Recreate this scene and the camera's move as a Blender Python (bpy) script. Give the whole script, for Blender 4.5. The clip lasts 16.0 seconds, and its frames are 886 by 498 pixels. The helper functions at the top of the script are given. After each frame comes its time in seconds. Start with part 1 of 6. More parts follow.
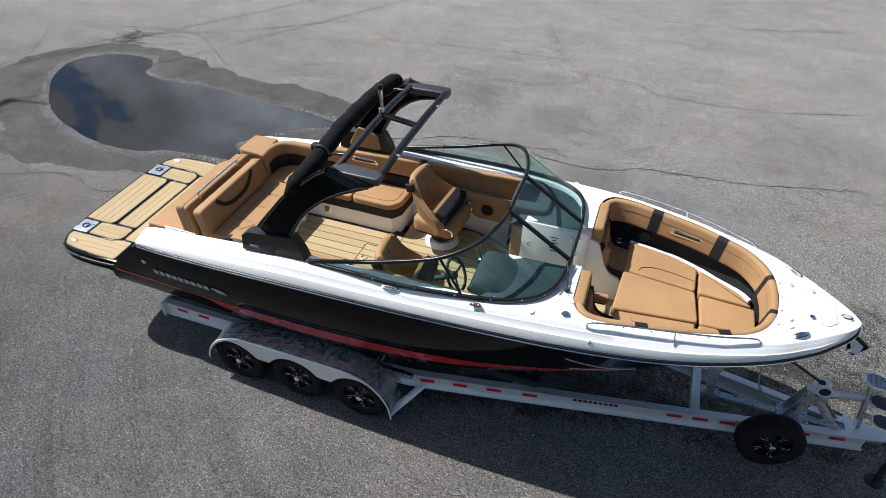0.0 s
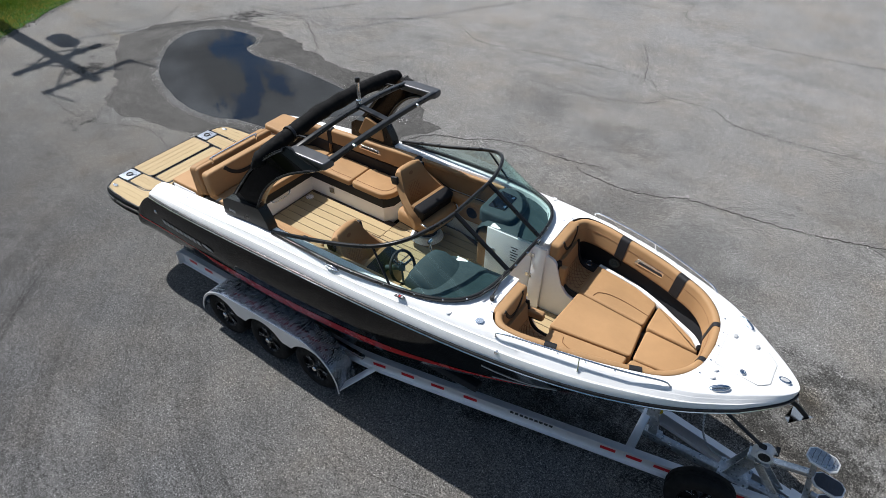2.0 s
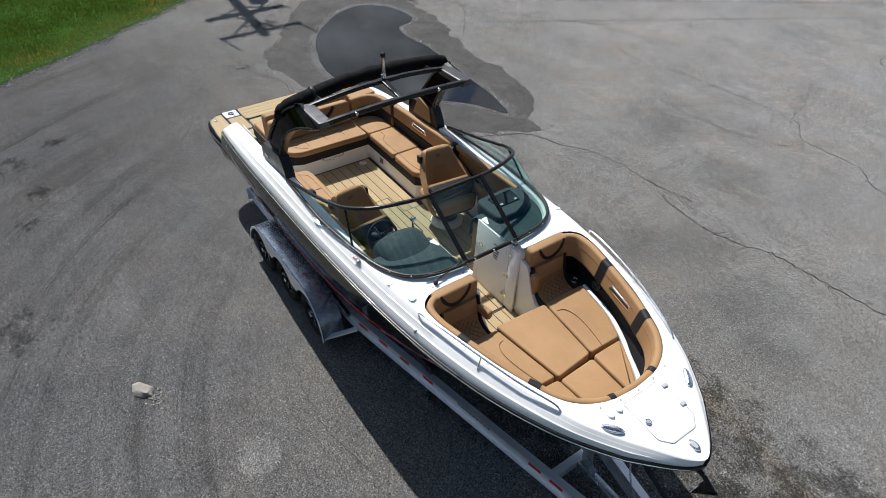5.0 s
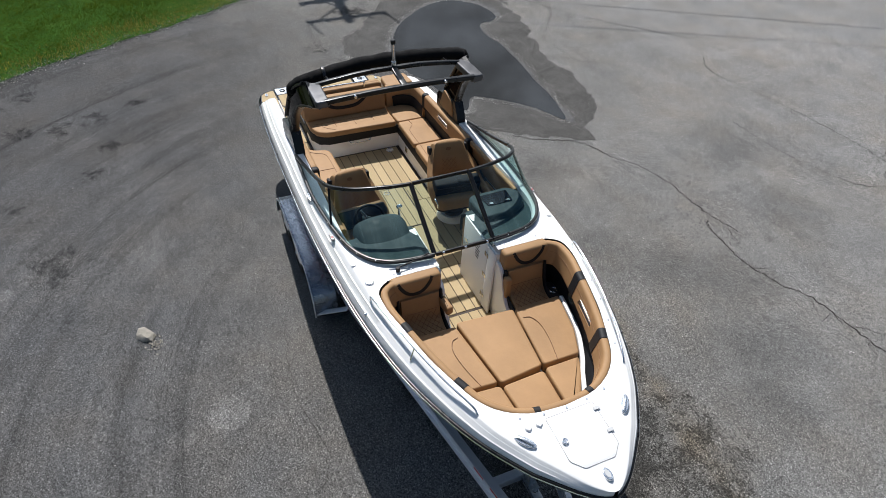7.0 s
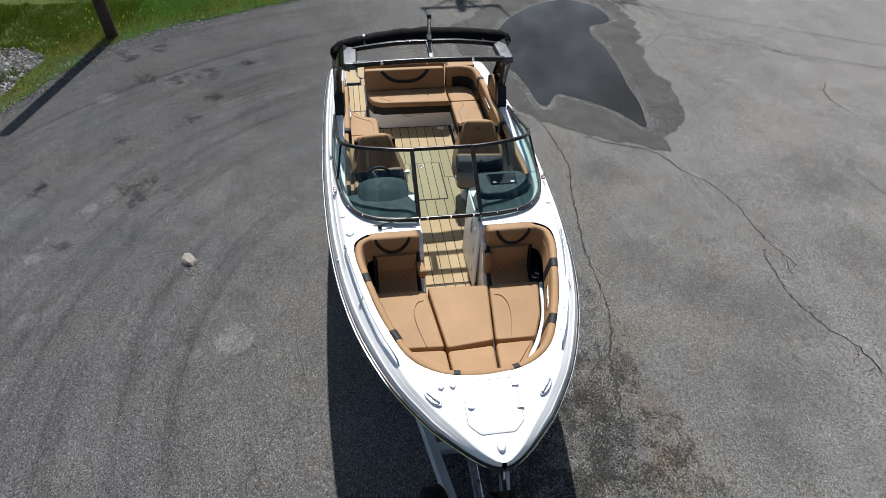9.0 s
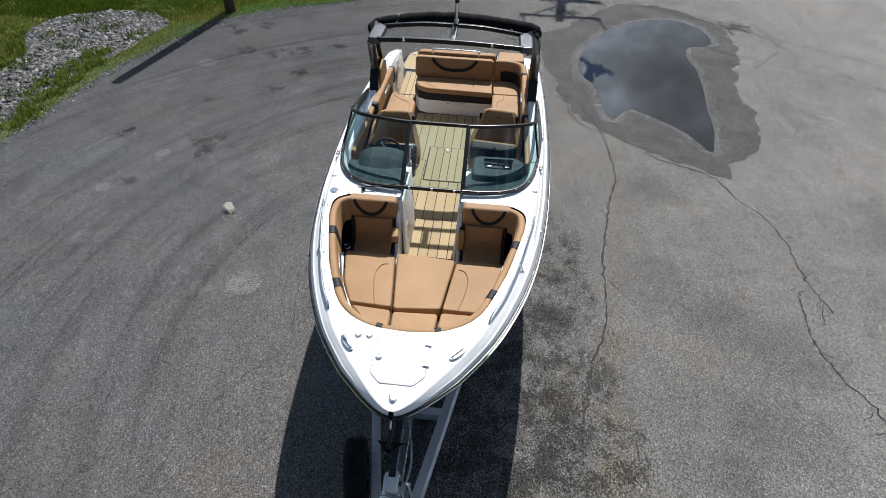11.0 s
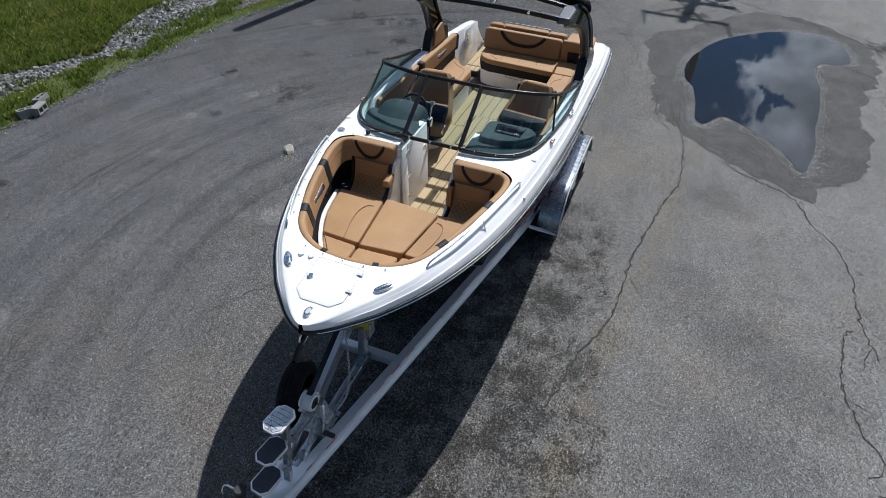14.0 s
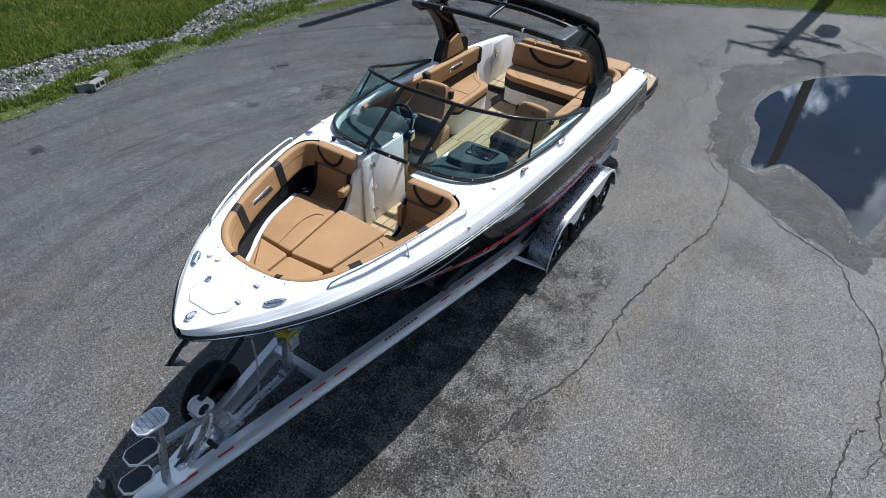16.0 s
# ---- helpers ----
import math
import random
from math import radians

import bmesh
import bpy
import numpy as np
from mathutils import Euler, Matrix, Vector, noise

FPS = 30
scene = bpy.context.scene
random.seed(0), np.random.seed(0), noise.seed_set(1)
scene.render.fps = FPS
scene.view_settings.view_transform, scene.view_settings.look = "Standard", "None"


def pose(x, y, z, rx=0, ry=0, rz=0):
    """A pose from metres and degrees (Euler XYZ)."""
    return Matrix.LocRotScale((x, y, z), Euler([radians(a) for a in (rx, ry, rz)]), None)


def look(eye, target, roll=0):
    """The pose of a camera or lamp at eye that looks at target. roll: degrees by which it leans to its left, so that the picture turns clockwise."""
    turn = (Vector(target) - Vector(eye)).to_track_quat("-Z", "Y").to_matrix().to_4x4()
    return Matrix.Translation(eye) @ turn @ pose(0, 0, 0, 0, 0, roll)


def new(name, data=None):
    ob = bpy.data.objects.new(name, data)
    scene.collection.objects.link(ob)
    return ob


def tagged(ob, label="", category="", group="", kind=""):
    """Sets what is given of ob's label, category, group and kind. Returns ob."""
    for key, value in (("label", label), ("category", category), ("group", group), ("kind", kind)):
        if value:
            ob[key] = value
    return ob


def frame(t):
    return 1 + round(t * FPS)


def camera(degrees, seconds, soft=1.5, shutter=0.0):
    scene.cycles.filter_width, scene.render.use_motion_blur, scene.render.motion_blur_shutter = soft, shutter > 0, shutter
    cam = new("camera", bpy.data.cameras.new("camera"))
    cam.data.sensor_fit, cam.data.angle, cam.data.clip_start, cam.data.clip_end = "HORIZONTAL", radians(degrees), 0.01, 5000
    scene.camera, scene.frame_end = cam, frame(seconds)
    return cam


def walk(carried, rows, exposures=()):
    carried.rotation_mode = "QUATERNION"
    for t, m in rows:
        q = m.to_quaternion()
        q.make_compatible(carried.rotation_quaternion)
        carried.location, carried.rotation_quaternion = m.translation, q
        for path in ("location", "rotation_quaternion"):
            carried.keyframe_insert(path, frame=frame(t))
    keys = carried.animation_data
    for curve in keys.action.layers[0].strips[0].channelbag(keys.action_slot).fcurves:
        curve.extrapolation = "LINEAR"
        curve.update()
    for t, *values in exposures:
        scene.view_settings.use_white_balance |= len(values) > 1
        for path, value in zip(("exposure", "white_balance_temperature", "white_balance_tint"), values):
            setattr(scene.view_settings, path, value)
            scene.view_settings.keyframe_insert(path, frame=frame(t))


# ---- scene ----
cam = camera(70.6, 16.0, soft=0.75)
PATH = [
    (0, (1.978, -5.101, 6.218), (1.47, -3.653, 4.935), 0.8),
    (0.5, (2.364, -4.971, 6.234), (1.79, -3.549, 4.951), 0.9),
    (1, (2.784, -4.825, 6.265), (2.125, -3.44, 4.982), 0.9),
    (1.5, (3.211, -4.659, 6.289), (2.453, -3.325, 5.005), 0.9),
    (2, (3.63, -4.487, 6.332), (2.779, -3.212, 5.048), 0.8),
    (2.5, (4.015, -4.332, 6.355), (3.081, -3.118, 5.069), 0.7),
    (3, (4.343, -4.13, 6.35), (3.326, -2.985, 5.064), 0.8),
    (3.5, (4.625, -3.904, 6.346), (3.531, -2.831, 5.061), 0.8),
    (4, (4.9, -3.677, 6.343), (3.748, -2.667, 5.057), 0.9),
    (4.2, (4.992, -3.577, 6.337), (3.821, -2.591, 5.05), 1.0),
    (6.3, (5.721, -2.559, 6.292), (4.37, -1.843, 5.002), 1.2),
    (6.5, (5.795, -2.432, 6.281), (4.43, -1.745, 4.991), 1.3),
    (7, (5.947, -2.117, 6.249), (4.55, -1.5, 4.958), 1.3),
    (7.5, (6.091, -1.799, 6.245), (4.656, -1.281, 4.952), 1.4),
    (8, (6.285, -1.479, 6.203), (4.813, -1.078, 4.91), 1.3),
    (8.5, (6.511, -1.169, 6.149), (5.017, -0.851, 4.858), 1.3),
    (9, (6.706, -0.837, 6.12), (5.196, -0.6, 4.83), 1.3),
    (9.2, (6.766, -0.695, 6.117), (5.252, -0.492, 4.826), 1.4),
    (11.3, (7.186, 0.8, 5.913), (5.644, 0.633, 4.651), 2.3),
    (11.5, (7.194, 0.942, 5.913), (5.657, 0.741, 4.649), 2.3),
    (12, (7.131, 1.246, 5.89), (5.607, 0.964, 4.626), 2.4),
    (12.5, (7.129, 1.451, 5.871), (5.622, 1.104, 4.602), 2.5),
    (13, (7.158, 1.704, 5.818), (5.669, 1.297, 4.547), 2.6),
    (13.5, (7.168, 1.926, 5.707), (5.696, 1.465, 4.435), 2.7),
    (14, (7.131, 2.187, 5.634), (5.681, 1.672, 4.357), 2.9),
    (14.5, (7.02, 2.464, 5.58), (5.592, 1.894, 4.301), 2.9),
    (15, (6.709, 2.749, 5.542), (5.308, 2.121, 4.261), 3.0),
    (15.5, (6.328, 3.045, 5.537), (4.963, 2.34, 4.256), 3.3),
    (16, (6.06, 3.391, 5.565), (4.736, 2.592, 4.296), 3.3),
]
EXPOSURES = [(0.0, 0.44, 6360, 10), (6.5, 0.19, 6380, 10), (9.0, 0.20, 6380, 10), (11.5, 0.23, 6290, 10), (12.5, 0.19, 6200, 10), (13.2, 0.06, 6120, 10), (14.5, 0.14, 6030, 10), (16.0, 0.35, 5960, 10)]
walk(cam, [(t, look(eye, target, roll)) for t, eye, target, roll in PATH], EXPOSURES)


# ---- light and air ----
SUN_DIR = Vector((-0.80, 0.07, 1.0)).normalized()
sun_el = math.asin(SUN_DIR.z)
sun_az = math.atan2(SUN_DIR.x, SUN_DIR.y)
world = bpy.data.worlds.new("sky")
scene.world = world
world.use_nodes = True
wn, wl = world.node_tree.nodes, world.node_tree.links
wn.clear()
w_out = wn.new("ShaderNodeOutputWorld")
w_bg = wn.new("ShaderNodeBackground")
w_sky = wn.new("ShaderNodeTexSky")
w_sky.sky_type = "NISHITA"
w_sky.sun_disc = False
w_sky.sun_elevation = sun_el
w_sky.sun_rotation = sun_az
w_sky.air_density, w_sky.dust_density, w_sky.ozone_density = 1.1, 0.3, 6.0
w_tc = wn.new("ShaderNodeTexCoord")
w_map = wn.new("ShaderNodeMapping")
w_map.inputs["Scale"].default_value = (1.0, 1.0, 1.6)
w_map.inputs["Location"].default_value = (1.7, 0.4, 0.3)
w_map.inputs["Rotation"].default_value = (0, 0, radians(15))
w_noise = wn.new("ShaderNodeTexNoise")
w_noise.inputs["Scale"].default_value = 3.2
w_noise.inputs["Detail"].default_value = 7.0
w_noise.inputs["Roughness"].default_value = 0.62
w_ramp = wn.new("ShaderNodeValToRGB")
w_ramp.color_ramp.elements[0].position = 0.46
w_ramp.color_ramp.elements[1].position = 0.80
w_mix = wn.new("ShaderNodeMixRGB")
wl.new(w_tc.outputs["Generated"], w_map.inputs["Vector"])
wl.new(w_map.outputs["Vector"], w_noise.inputs["Vector"])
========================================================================
> Challenge
All of the material above needs to be restated exactly, with no pictures.

> Finished answer
Recreate this scene and the camera's move as a Blender Python (bpy) script. Give the whole script, for Blender 4.5. The clip lasts 16.0 seconds, and its frames are 886 by 498 pixels. The helper functions at the top of the script are given. After each frame comes its time in seconds. Start with part 1 of 6. More parts follow.
0.0 s
2.0 s
5.0 s
7.0 s
9.0 s
11.0 s
14.0 s
16.0 s
# ---- helpers ----
import math
import random
from math import radians

import bmesh
import bpy
import numpy as np
from mathutils import Euler, Matrix, Vector, noise

FPS = 30
scene = bpy.context.scene
random.seed(0), np.random.seed(0), noise.seed_set(1)
scene.render.fps = FPS
scene.view_settings.view_transform, scene.view_settings.look = "Standard", "None"


def pose(x, y, z, rx=0, ry=0, rz=0):
    """A pose from metres and degrees (Euler XYZ)."""
    return Matrix.LocRotScale((x, y, z), Euler([radians(a) for a in (rx, ry, rz)]), None)


def look(eye, target, roll=0):
    """The pose of a camera or lamp at eye that looks at target. roll: degrees by which it leans to its left, so that the picture turns clockwise."""
    turn = (Vector(target) - Vector(eye)).to_track_quat("-Z", "Y").to_matrix().to_4x4()
    return Matrix.Translation(eye) @ turn @ pose(0, 0, 0, 0, 0, roll)


def new(name, data=None):
    ob = bpy.data.objects.new(name, data)
    scene.collection.objects.link(ob)
    return ob


def tagged(ob, label="", category="", group="", kind=""):
    """Sets what is given of ob's label, category, group and kind. Returns ob."""
    for key, value in (("label", label), ("category", category), ("group", group), ("kind", kind)):
        if value:
            ob[key] = value
    return ob


def frame(t):
    return 1 + round(t * FPS)


def camera(degrees, seconds, soft=1.5, shutter=0.0):
    scene.cycles.filter_width, scene.render.use_motion_blur, scene.render.motion_blur_shutter = soft, shutter > 0, shutter
    cam = new("camera", bpy.data.cameras.new("camera"))
    cam.data.sensor_fit, cam.data.angle, cam.data.clip_start, cam.data.clip_end = "HORIZONTAL", radians(degrees), 0.01, 5000
    scene.camera, scene.frame_end = cam, frame(seconds)
    return cam


def walk(carried, rows, exposures=()):
    carried.rotation_mode = "QUATERNION"
    for t, m in rows:
        q = m.to_quaternion()
        q.make_compatible(carried.rotation_quaternion)
        carried.location, carried.rotation_quaternion = m.translation, q
        for path in ("location", "rotation_quaternion"):
            carried.keyframe_insert(path, frame=frame(t))
    keys = carried.animation_data
    for curve in keys.action.layers[0].strips[0].channelbag(keys.action_slot).fcurves:
        curve.extrapolation = "LINEAR"
        curve.update()
    for t, *values in exposures:
        scene.view_settings.use_white_balance |= len(values) > 1
        for path, value in zip(("exposure", "white_balance_temperature", "white_balance_tint"), values):
            setattr(scene.view_settings, path, value)
            scene.view_settings.keyframe_insert(path, frame=frame(t))


# ---- scene ----
cam = camera(70.6, 16.0, soft=0.75)
PATH = [
    (0, (1.978, -5.101, 6.218), (1.47, -3.653, 4.935), 0.8),
    (0.5, (2.364, -4.971, 6.234), (1.79, -3.549, 4.951), 0.9),
    (1, (2.784, -4.825, 6.265), (2.125, -3.44, 4.982), 0.9),
    (1.5, (3.211, -4.659, 6.289), (2.453, -3.325, 5.005), 0.9),
    (2, (3.63, -4.487, 6.332), (2.779, -3.212, 5.048), 0.8),
    (2.5, (4.015, -4.332, 6.355), (3.081, -3.118, 5.069), 0.7),
    (3, (4.343, -4.13, 6.35), (3.326, -2.985, 5.064), 0.8),
    (3.5, (4.625, -3.904, 6.346), (3.531, -2.831, 5.061), 0.8),
    (4, (4.9, -3.677, 6.343), (3.748, -2.667, 5.057), 0.9),
    (4.2, (4.992, -3.577, 6.337), (3.821, -2.591, 5.05), 1.0),
    (6.3, (5.721, -2.559, 6.292), (4.37, -1.843, 5.002), 1.2),
    (6.5, (5.795, -2.432, 6.281), (4.43, -1.745, 4.991), 1.3),
    (7, (5.947, -2.117, 6.249), (4.55, -1.5, 4.958), 1.3),
    (7.5, (6.091, -1.799, 6.245), (4.656, -1.281, 4.952), 1.4),
    (8, (6.285, -1.479, 6.203), (4.813, -1.078, 4.91), 1.3),
    (8.5, (6.511, -1.169, 6.149), (5.017, -0.851, 4.858), 1.3),
    (9, (6.706, -0.837, 6.12), (5.196, -0.6, 4.83), 1.3),
    (9.2, (6.766, -0.695, 6.117), (5.252, -0.492, 4.826), 1.4),
    (11.3, (7.186, 0.8, 5.913), (5.644, 0.633, 4.651), 2.3),
    (11.5, (7.194, 0.942, 5.913), (5.657, 0.741, 4.649), 2.3),
    (12, (7.131, 1.246, 5.89), (5.607, 0.964, 4.626), 2.4),
    (12.5, (7.129, 1.451, 5.871), (5.622, 1.104, 4.602), 2.5),
    (13, (7.158, 1.704, 5.818), (5.669, 1.297, 4.547), 2.6),
    (13.5, (7.168, 1.926, 5.707), (5.696, 1.465, 4.435), 2.7),
    (14, (7.131, 2.187, 5.634), (5.681, 1.672, 4.357), 2.9),
    (14.5, (7.02, 2.464, 5.58), (5.592, 1.894, 4.301), 2.9),
    (15, (6.709, 2.749, 5.542), (5.308, 2.121, 4.261), 3.0),
    (15.5, (6.328, 3.045, 5.537), (4.963, 2.34, 4.256), 3.3),
    (16, (6.06, 3.391, 5.565), (4.736, 2.592, 4.296), 3.3),
]
EXPOSURES = [(0.0, 0.44, 6360, 10), (6.5, 0.19, 6380, 10), (9.0, 0.20, 6380, 10), (11.5, 0.23, 6290, 10), (12.5, 0.19, 6200, 10), (13.2, 0.06, 6120, 10), (14.5, 0.14, 6030, 10), (16.0, 0.35, 5960, 10)]
walk(cam, [(t, look(eye, target, roll)) for t, eye, target, roll in PATH], EXPOSURES)


# ---- light and air ----
SUN_DIR = Vector((-0.80, 0.07, 1.0)).normalized()
sun_el = math.asin(SUN_DIR.z)
sun_az = math.atan2(SUN_DIR.x, SUN_DIR.y)
world = bpy.data.worlds.new("sky")
scene.world = world
world.use_nodes = True
wn, wl = world.node_tree.nodes, world.node_tree.links
wn.clear()
w_out = wn.new("ShaderNodeOutputWorld")
w_bg = wn.new("ShaderNodeBackground")
w_sky = wn.new("ShaderNodeTexSky")
w_sky.sky_type = "NISHITA"
w_sky.sun_disc = False
w_sky.sun_elevation = sun_el
w_sky.sun_rotation = sun_az
w_sky.air_density, w_sky.dust_density, w_sky.ozone_density = 1.1, 0.3, 6.0
w_tc = wn.new("ShaderNodeTexCoord")
w_map = wn.new("ShaderNodeMapping")
w_map.inputs["Scale"].default_value = (1.0, 1.0, 1.6)
w_map.inputs["Location"].default_value = (1.7, 0.4, 0.3)
w_map.inputs["Rotation"].default_value = (0, 0, radians(15))
w_noise = wn.new("ShaderNodeTexNoise")
w_noise.inputs["Scale"].default_value = 3.2
w_noise.inputs["Detail"].default_value = 7.0
w_noise.inputs["Roughness"].default_value = 0.62
w_ramp = wn.new("ShaderNodeValToRGB")
w_ramp.color_ramp.elements[0].position = 0.46
w_ramp.color_ramp.elements[1].position = 0.80
w_mix = wn.new("ShaderNodeMixRGB")
wl.new(w_tc.outputs["Generated"], w_map.inputs["Vector"])
wl.new(w_map.outputs["Vector"], w_noise.inputs["Vector"])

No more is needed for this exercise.